Der Torschützenkönig

Kalle Rummenigge hat den Weg frei gemacht. Hinter ihm muss sich Klaus Allofs ein Jahr vorher noch mit dem zweiten Platz der Torjäger-Liste begnügen. Jetzt steht er mit 26 Treffern nach 1979 zum zweiten Mal in der Sonne. Seine Tore helfen dem 1. FC Köln als Dritter in den UEFA-Pokal. Zweimal Zweiter wird Rudi Völler: Hinter Allofs mit 25 Toren in der Torschützenliste und mit Werder Bremen hinter den Bayern in der Tabelle.

Was sonst noch geschah

Vorjahresmeister VfB Stuttgart enttäuscht auf ganzer Linie. Mit dem zehnten Platz und dem Ausscheiden in der ersten Runde des Landesmeister-Pokals gegen Spartak Sofia trennen sich die Schwaben vom Meistertrainer Helmut Benthaus. Ein Jahr vorher, nach dem Aus der Nationalmannschaft bei der EM, soll Benthaus Jupp Derwall ablösen. Der genießt seinen Urlaub in Kanada und ist nicht erreichbar, woraufhin Beckenbauer zum Teamchef ernannt wird.
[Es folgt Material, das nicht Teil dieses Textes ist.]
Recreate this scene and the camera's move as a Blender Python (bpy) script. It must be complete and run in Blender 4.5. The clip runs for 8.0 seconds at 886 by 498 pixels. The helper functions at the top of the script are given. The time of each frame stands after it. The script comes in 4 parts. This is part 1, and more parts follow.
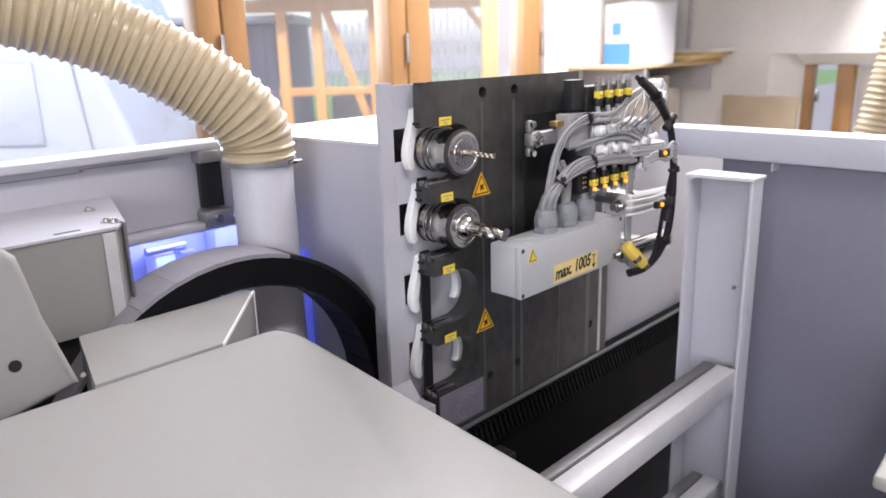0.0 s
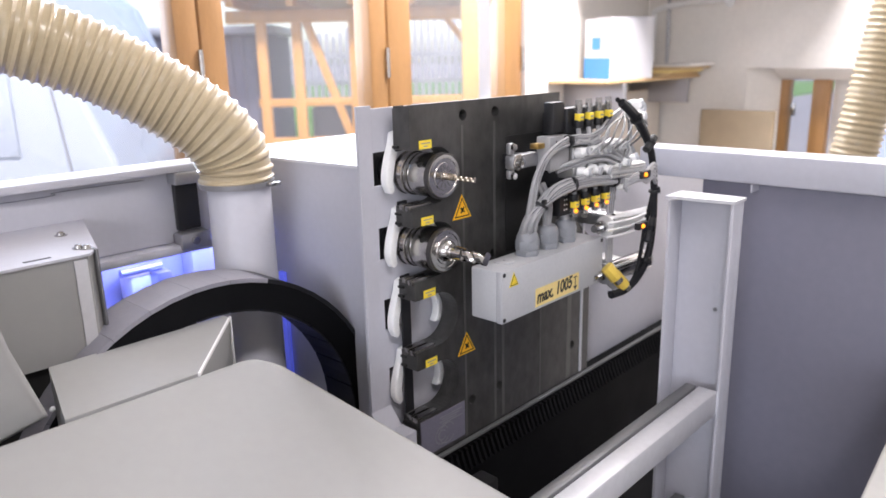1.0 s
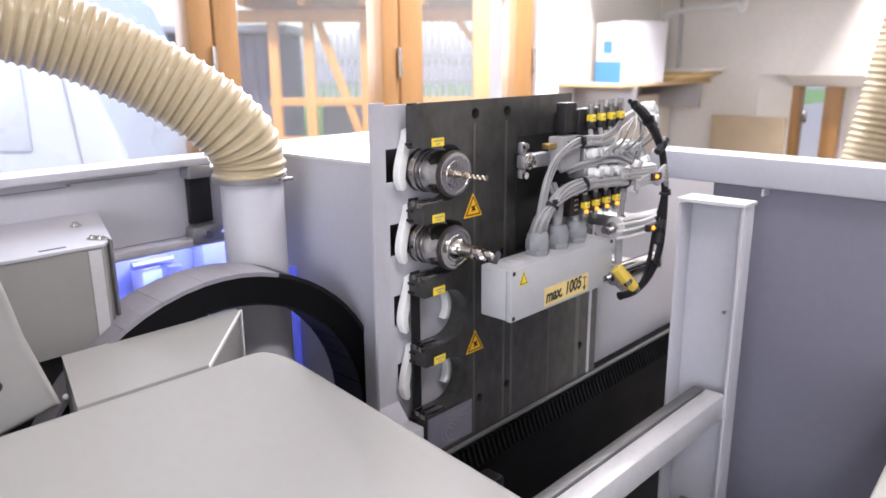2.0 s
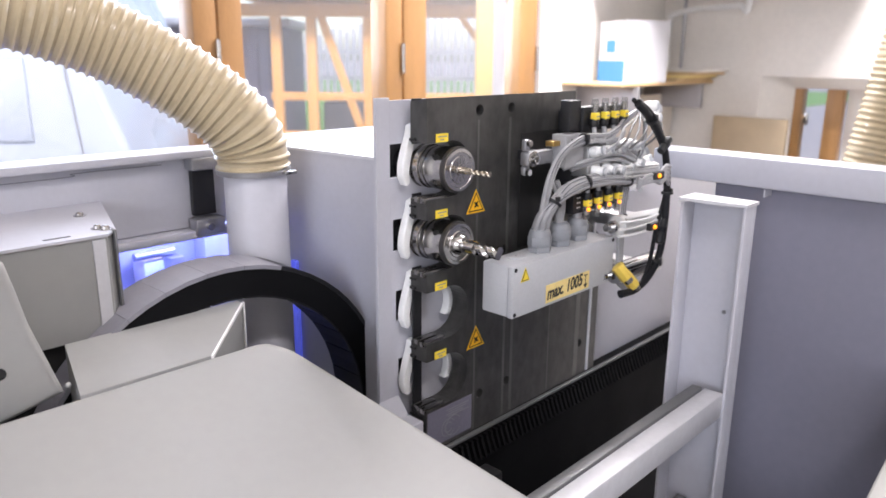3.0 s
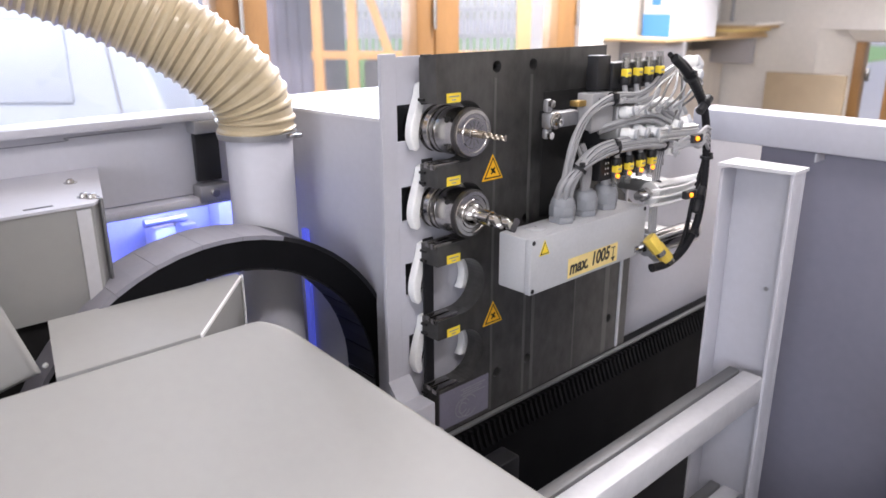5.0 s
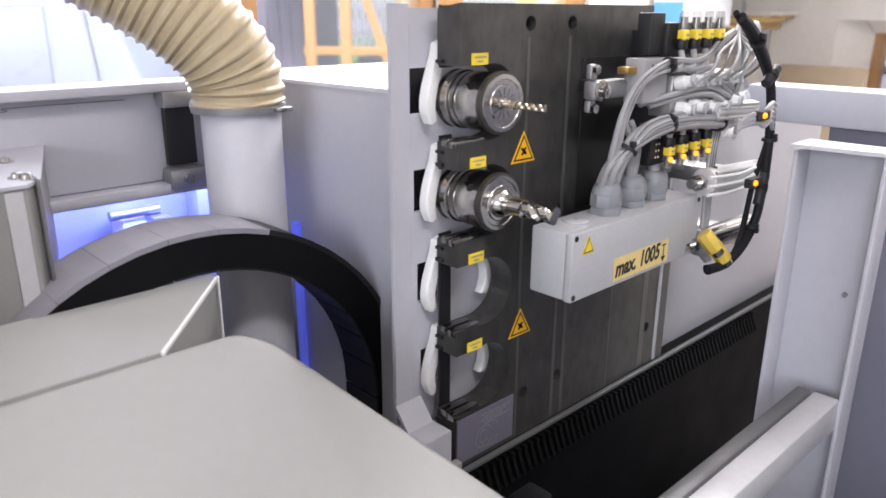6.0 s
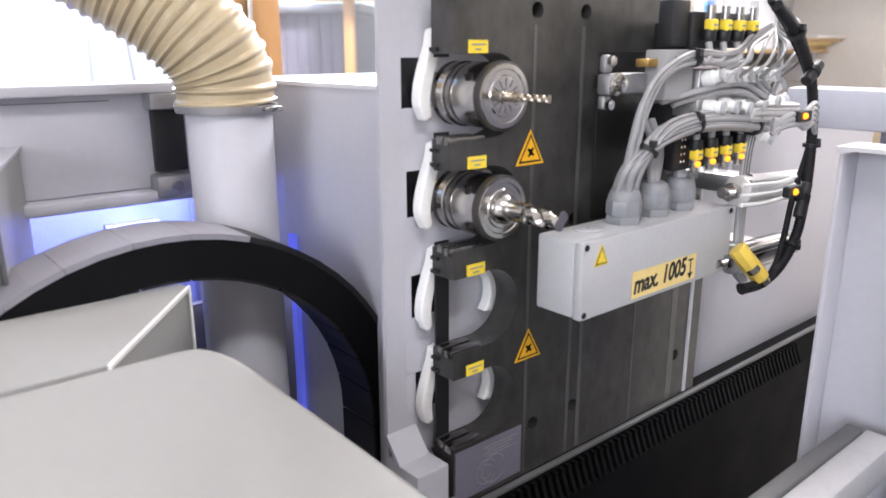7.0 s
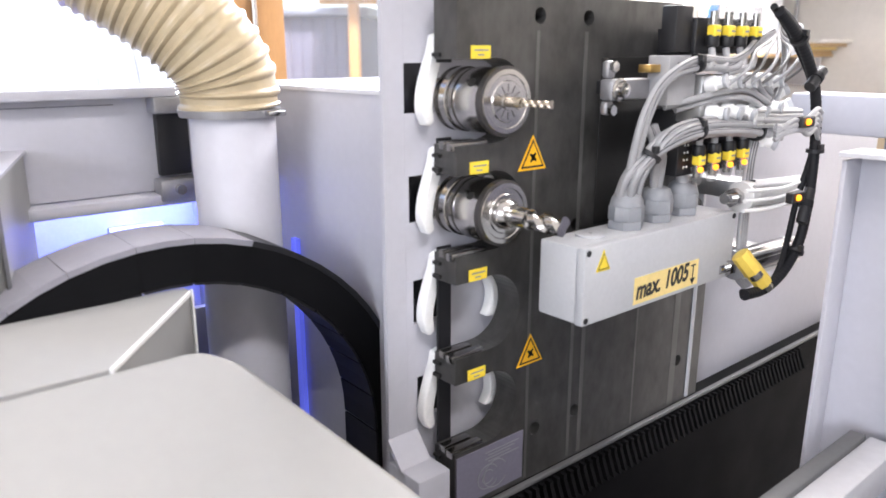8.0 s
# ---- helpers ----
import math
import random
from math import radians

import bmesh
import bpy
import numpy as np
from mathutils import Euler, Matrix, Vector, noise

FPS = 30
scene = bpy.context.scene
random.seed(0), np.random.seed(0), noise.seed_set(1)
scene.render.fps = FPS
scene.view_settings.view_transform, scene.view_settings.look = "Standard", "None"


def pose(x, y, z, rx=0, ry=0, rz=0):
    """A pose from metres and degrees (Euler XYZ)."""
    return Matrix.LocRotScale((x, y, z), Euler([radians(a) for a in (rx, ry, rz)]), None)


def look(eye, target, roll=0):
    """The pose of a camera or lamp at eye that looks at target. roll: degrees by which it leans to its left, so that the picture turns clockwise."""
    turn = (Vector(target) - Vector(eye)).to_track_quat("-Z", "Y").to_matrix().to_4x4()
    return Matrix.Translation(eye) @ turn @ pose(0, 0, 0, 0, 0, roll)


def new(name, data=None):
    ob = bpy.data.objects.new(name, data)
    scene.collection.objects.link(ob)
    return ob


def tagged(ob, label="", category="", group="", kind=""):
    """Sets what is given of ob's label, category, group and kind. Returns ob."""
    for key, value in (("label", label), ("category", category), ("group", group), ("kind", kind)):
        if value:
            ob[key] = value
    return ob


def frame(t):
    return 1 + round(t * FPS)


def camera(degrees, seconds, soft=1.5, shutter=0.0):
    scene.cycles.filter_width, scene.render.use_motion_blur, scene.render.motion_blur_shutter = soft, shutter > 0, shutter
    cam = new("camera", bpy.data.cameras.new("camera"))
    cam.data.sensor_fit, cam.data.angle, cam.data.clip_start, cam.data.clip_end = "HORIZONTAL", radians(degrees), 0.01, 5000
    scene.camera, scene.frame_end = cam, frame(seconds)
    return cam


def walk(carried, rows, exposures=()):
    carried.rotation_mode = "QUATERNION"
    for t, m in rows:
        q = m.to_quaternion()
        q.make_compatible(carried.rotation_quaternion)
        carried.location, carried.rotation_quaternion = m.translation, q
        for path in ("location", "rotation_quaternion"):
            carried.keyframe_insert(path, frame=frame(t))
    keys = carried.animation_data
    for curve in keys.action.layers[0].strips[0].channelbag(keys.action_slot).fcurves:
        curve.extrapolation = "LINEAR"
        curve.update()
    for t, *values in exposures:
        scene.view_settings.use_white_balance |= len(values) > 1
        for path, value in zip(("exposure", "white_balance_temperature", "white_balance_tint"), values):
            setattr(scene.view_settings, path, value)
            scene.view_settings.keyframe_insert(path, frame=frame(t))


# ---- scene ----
cam = camera(62.0, 8.0, soft=1.6)
cam.data.dof.use_dof = True
cam.data.dof.focus_distance, cam.data.dof.aperture_fstop = 0.90, 5.6
WALK = [
    (0, -0.6952, -0.6744, 1.4957, 74.57, 1.53, -45.68),
    (0.5, -0.6782, -0.6630, 1.5117, 74.51, 1.10, -46.71),
    (1, -0.6826, -0.6646, 1.5115, 75.27, 1.32, -47.12),
    (1.5, -0.6865, -0.6649, 1.5089, 75.38, 1.00, -46.70),
    (3, -0.6961, -0.6643, 1.5058, 75.20, -0.44, -46.19),
    (3.5, -0.6964, -0.6636, 1.5048, 74.92, -0.57, -46.11),
    (4, -0.6960, -0.6631, 1.5037, 74.74, -0.75, -45.84),
    (5.5, -0.5604, -0.5834, 1.4872, 71.35, 0.64, -41.96),
    (6, -0.5294, -0.5043, 1.4441, 72.15, -0.22, -43.37),
    (6.5, -0.4934, -0.4979, 1.4221, 72.80, 0.32, -41.52),
    (7, -0.4516, -0.4834, 1.3997, 74.75, 0.10, -40.16),
    (7.5, -0.4525, -0.4810, 1.4093, 74.39, 0.13, -39.94),
    (8, -0.4503, -0.4846, 1.4015, 74.99, -0.01, -39.81),
]
walk(cam, [(t, pose(x, y, z, rx, ry, rz)) for t, x, y, z, rx, ry, rz in WALK],
     exposures=[(0.0, 1.04, 6300, 17), (1.0, 1.06, 6300, 17), (1.5, 1.12, 6300, 17), (4.0, 1.12, 6300, 17), (5.5, 1.10, 6300, 17), (6.5, 1.12, 6300, 15), (7.0, 1.34, 6300, 15), (7.5, 1.48, 6300, 15), (8.0, 1.60, 6300, 15)])

# ---- daylight, sun, ceiling tubes and an added front fill ----
world = bpy.data.worlds.new("world")
scene.world = world
world.use_nodes = True
wn = world.node_tree.nodes
sky = wn.new("ShaderNodeTexSky")
sky.sky_type = "NISHITA"
sky.sun_disc = False
sky.sun_elevation, sky.sun_rotation = radians(54), radians(214)
sky.air_density, sky.dust_density = 1.0, 2.0
wn["Background"].inputs["Strength"].default_value = 0.15
world.node_tree.links.new(sky.outputs["Color"], wn["Background"].inputs["Color"])
sun = new("sun", bpy.data.lights.new("sun", "SUN"))
sun.data.energy, sun.data.angle, sun.data.color = 2.0, radians(10), (1.0, 0.97, 0.94)
sun.matrix_world = look((-3.0, -5.0, 8.0), (1.0, 1.0, 0.0))


def area_lamp(name, eye, target, sx, sy, watts, colour):
    ob = new(name, bpy.data.lights.new(name, "AREA"))
    ob.data.shape, ob.data.size, ob.data.size_y = "RECTANGLE", sx, sy
    ob.data.energy, ob.data.color = watts, colour
    ob.matrix_world = look(eye, target)
    return ob


Z0 = 1.4                      # height of the top tool label over the workshop floor
area_lamp("window_daylight", (0.85, 1.42, 2.0), (0.3, -0.4, 1.0), 1.8, 1.3, 28, (0.84, 0.91, 1.0))
# Added fill from behind the camera; no window is known there.
area_lamp("added_front_fill", (-3.9, -1.9, 2.1), (0.2, 0.0, 1.2), 2.0, 1.4, 33, (0.93, 0.96, 1.0))
area_lamp("tube_light_front", (-0.4, -1.6, 3.05), (0.0, -0.2, 1.1), 1.5, 0.14, 13, (1.0, 0.98, 0.96))
area_lamp("tube_light_back", (1.75, 0.2, 3.05), (2.45, 0.5, 1.2), 1.5, 0.14, 66, (1.0, 0.98, 0.96))
area_lamp("led_strip_glow", (-0.105, 0.537, 1.211), (-0.105, 0.672, 1.096), 0.28, 0.02, 0.8, (0.14, 0.20, 1.0))


# ---- materials ----
def mat(name, colour, rough=0.5, metal=0.0, grain=0.06, scale=30.0, bump=0.05, spots=0.0, coat=0.0, stretch=(1, 1, 1), spec=0.5):
    """A painted, moulded or machined surface with fine grain and larger wear."""
    m = bpy.data.materials.new(name)
    m.use_nodes = True
    nt = m.node_tree
    b = nt.nodes["Principled BSDF"]
    b.inputs["Metallic"].default_value = metal
    b.inputs["Coat Weight"].default_value = coat
    b.inputs["Specular IOR Level"].default_value = spec
    tc = nt.nodes.new("ShaderNodeTexCoord")
    mp = nt.nodes.new("ShaderNodeMapping")
    mp.inputs["Scale"].default_value = stretch
    nt.links.new(tc.outputs["Object"], mp.inputs["Vector"])
    fine = nt.nodes.new("ShaderNodeTexNoise")
    fine.inputs["Scale"].default_value, fine.inputs["Detail"].default_value = scale * 8, 6
    big = nt.nodes.new("ShaderNodeTexNoise")
    big.inputs["Scale"].default_value, big.inputs["Detail"].default_value = scale * 0.35, 5
    for n in (fine, big):
        nt.links.new(mp.outputs["Vector"], n.inputs["Vector"])
    add = nt.nodes.new("ShaderNodeMath")
    add.operation = "ADD"
    nt.links.new(fine.outputs["Fac"], add.inputs[0])
    nt.links.new(big.outputs["Fac"], add.inputs[1])
    ramp = nt.nodes.new("ShaderNodeMapRange")
    ramp.inputs["From Min"].default_value, ramp.inputs["From Max"].default_value = 0.6, 1.4
    ramp.inputs["To Min"].default_value, ramp.inputs["To Max"].default_value = 1 - grain - spots, 1 + grain
    nt.links.new(add.outputs[0], ramp.inputs["Value"])
    mul = nt.nodes.new("ShaderNodeMix")
    mul.data_type, mul.blend_type = "RGBA", "MULTIPLY"
    mul.inputs["Factor"].default_value = 1.0
    mul.inputs["A"].default_value = (*colour, 1)
    nt.links.new(ramp.outputs["Result"], mul.inputs["B"])
    nt.links.new(mul.outputs["Result"], b.inputs["Base Color"])
    rr = nt.nodes.new("ShaderNodeMapRange")
    rr.inputs["From Min"].default_value, rr.inputs["From Max"].default_value = 0.3, 0.7
    rr.inputs["To Min"].default_value, rr.inputs["To Max"].default_value = max(rough - 0.08, 0.03), min(rough + 0.08, 1.0)
    nt.links.new(big.outputs["Fac"], rr.inputs["Value"])
    nt.links.new(rr.outputs["Result"], b.inputs["Roughness"])
    if bump:
        bp = nt.nodes.new("ShaderNodeBump")
        bp.inputs["Strength"].default_value, bp.inputs["Distance"].default_value = bump, 0.001
        nt.links.new(fine.outputs["Fac"], bp.inputs["Height"])
        nt.links.new(bp.outputs["Normal"], b.inputs["Normal"])
    return m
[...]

Werder Bremen reiht sich hinter den Bayern auf Rang zwei ein und verbessert sich um drei Plätze im Vergleich zur Vor-Saison. In die Zweitklassigkeit rutschen Eintracht Braunschweig und der Aufsteiger Karlsruher SC ab. In der Relegation scheitert Bielefeld an Saarbücken (1:1, 0:2) und muss ebenfalls runter.

Briegel fährt mit Verona den Titel ein

Für ein Novum sorgt Hans-Peter Briegel: Die "Walz aus der Pfalz" feiert in seinem ersten Jahr bei Hellas Verona die italienische Meisterschaft und gewinnt als erster deutscher Legionär die Wahl zum Fußballer des Jahres.